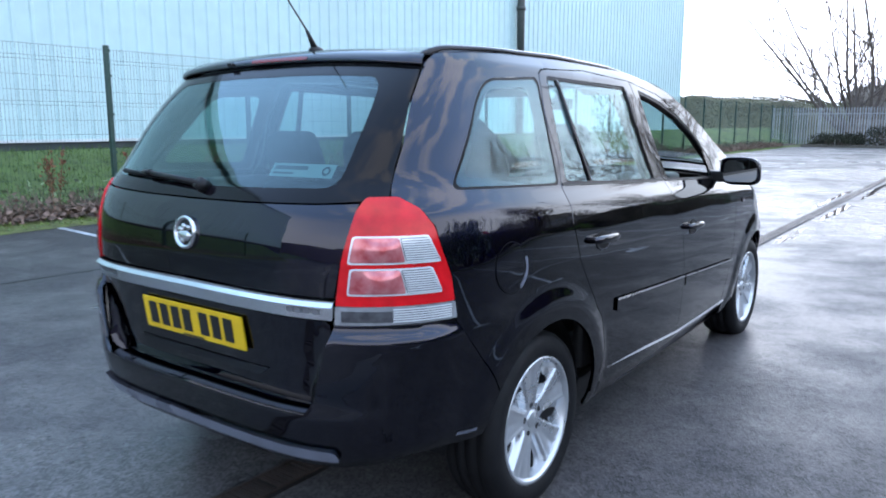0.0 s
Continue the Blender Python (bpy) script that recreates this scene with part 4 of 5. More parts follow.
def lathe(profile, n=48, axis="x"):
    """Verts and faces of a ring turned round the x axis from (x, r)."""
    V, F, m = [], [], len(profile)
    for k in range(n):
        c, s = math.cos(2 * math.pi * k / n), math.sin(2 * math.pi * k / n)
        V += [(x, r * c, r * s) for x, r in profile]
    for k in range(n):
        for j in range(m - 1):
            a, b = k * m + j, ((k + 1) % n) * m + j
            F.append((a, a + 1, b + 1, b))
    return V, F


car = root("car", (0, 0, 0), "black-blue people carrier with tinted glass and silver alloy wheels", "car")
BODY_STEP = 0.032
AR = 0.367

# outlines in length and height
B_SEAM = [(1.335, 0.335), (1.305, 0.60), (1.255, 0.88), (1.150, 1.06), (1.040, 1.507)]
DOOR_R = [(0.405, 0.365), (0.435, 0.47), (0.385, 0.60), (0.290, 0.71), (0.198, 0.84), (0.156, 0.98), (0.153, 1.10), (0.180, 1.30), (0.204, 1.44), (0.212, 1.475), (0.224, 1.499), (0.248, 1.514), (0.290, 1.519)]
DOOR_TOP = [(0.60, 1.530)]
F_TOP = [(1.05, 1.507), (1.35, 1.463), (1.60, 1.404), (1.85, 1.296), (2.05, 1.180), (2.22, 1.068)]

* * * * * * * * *

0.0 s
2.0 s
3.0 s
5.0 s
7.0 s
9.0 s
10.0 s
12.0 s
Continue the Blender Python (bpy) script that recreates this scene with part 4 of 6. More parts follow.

* * * * * * * * *

* _What you need to do_:
Search the data for "follow". Copy every matching line.

* _Result below_:
Continue the Blender Python (bpy) script that recreates this scene with part 4 of 5. More parts follow.
Continue the Blender Python (bpy) script that recreates this scene with part 4 of 6. More parts follow.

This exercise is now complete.